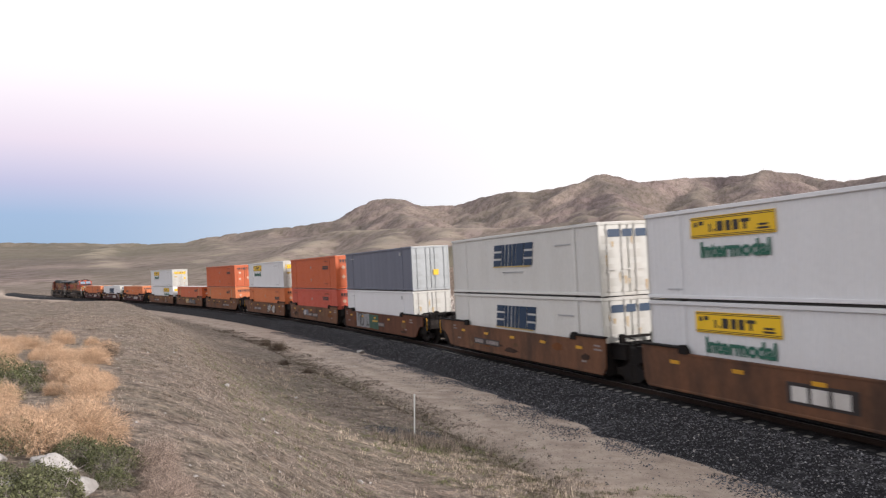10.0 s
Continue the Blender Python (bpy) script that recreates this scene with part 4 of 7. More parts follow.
def well_car(label, color, ahead, behind, letter="", scrawl=0, mark=""):
    """A well car. ahead, behind: True where that end has its own coupler, False where it shares a truck."""
    car = thing("well_car", label, "rail car", "well cars of the train")
    side_key = (color.name, ahead, behind)
    if side_key not in CAR_MESH:
        CAR_MESH[side_key] = Shape().prism(side_outline(ahead, behind), -0.035, 0.035).mesh("side_sill", color)
    if color.name not in CAR_MESH:
        CAR_MESH[color.name] = Shape().chamfered(-5.9, 5.9, -0.06, 0.06, SILL - 0.05, SILL + 0.02, 0.01).mesh("top_chord", color)
        CAR_MESH[color.name, "foot"] = Shape().chamfered(-8.16, 8.16, -0.05, 0.08, 0.34, 0.42, 0.012).mesh("bottom_chord", color)
    for sy in (-1, 1):
        side = part("side_sill", CAR_MESH[side_key], color, car, at=pose(0, sy * 1.43, 0))
        part("top_chord", CAR_MESH[color.name], color, side, at=pose(0, -sy * 0.01, 0))
        part("bottom_chord", CAR_MESH[color.name, "foot"], color, side)
        for sx, own in ((1, ahead), (-1, behind)):
            reach = 9.95 if own else 8.42
            part("end_chord", Shape().chamfered(min(6.1 * sx, reach * sx), max(6.1 * sx, reach * sx), -0.13, 0.10, RAISED - 0.01, RAISED + 0.055, 0.012), DARK, side, "dark steel walkway edge", at=pose(0, -sy * 0.03, 0))
            part("guide_block", Shape().prism([(5.72 * sx, SILL), (6.2 * sx, SILL), (6.2 * sx, RAISED + 0.10), (5.95 * sx, RAISED + 0.12), (5.78 * sx, RAISED)], -0.09, 0.06), DARK, side, "dark container guide")
    part("well_floor", Shape().box(-8.1, 8.1, -1.38, 1.38, 0.26, 0.34), DARK, car)
    for sx, own in ((1, ahead), (-1, behind)):
        reach = 10.75 if own else 9.35
        deck = Shape().prism([(8.25 * sx, 0.95), (reach * sx, 0.98), (reach * sx, 1.52), (8.25 * sx, 1.52)], -1.12 if not own else -1.30, 1.12 if not own else 1.30)
        part("end_deck", deck, GRIMY if own else DARK, car)
        grate = Shape()
        for k in range(5):
            grate.box(min(8.35 * sx, reach * sx), max(8.35 * sx, reach * sx), -1.2 + k * 0.52, -0.9 + k * 0.52, 1.525, 1.56)
        part("walkway", grate, DARK, car, "dark steel walkway grating")
        part("bulkhead", Shape().chamfered(min(8.28 * sx, 8.34 * sx), max(8.28 * sx, 8.34 * sx), -1.39, 1.39, 0.34, 1.54, 0.01), DARK, car, "dark end bulkhead of the well")
        post = Shape()
        for yy in (-0.7, 0.7):
            post.chamfered(8.42 * sx - 0.09, 8.42 * sx + 0.09, yy - 0.10, yy + 0.10, 1.5, 2.45 if color is MAROON else 1.86, 0.02)
        post.box(8.36 * sx, 8.36 * sx + 0.08 * sx, -0.7, 0.7, 1.70, 1.80)
        part("bulkhead_post", post, DARK, car)
        if own:
            beam = Shape().box(min(10.75 * sx, 11.0 * sx), max(10.75 * sx, 11.0 * sx), -1.3, 1.3, 1.0, 1.3)
            part("end_sill", beam, GRIMY, car)
            knuckle = Shape().box(min(10.9 * sx, 11.6 * sx), max(10.9 * sx, 11.6 * sx), -0.12, 0.12, 0.72, 0.98).chamfered(11.45 * sx - 0.18, 11.45 * sx + 0.18, -0.2, 0.2, 0.68, 1.02, 0.05)
            part("coupler", knuckle, DARK, car)
            for yy in (-1.32, 1.32):
                part("grab_rail", Shape().path([(10.9 * sx, yy, 1.0), (10.9 * sx, yy, 1.95), (10.2 * sx, yy, 1.95), (10.2 * sx, yy, 1.5)], 0.025), DARK, car)
                part("grab_rail", Shape().path([(10.9 * sx, yy, 1.72), (10.2 * sx, yy, 1.72)], 0.018), DARK, car)
                if color is not MAROON:
                    part("grab_post", Shape().chamfered(10.55 * sx - 0.022, 10.55 * sx + 0.022, yy * 1.04 - 0.02, yy * 1.04 + 0.02, 0.9, 1.66, 0.006), AMBER, car, "dull yellow grab post")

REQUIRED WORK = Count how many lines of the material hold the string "that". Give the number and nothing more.

CORRECT RESULT = 2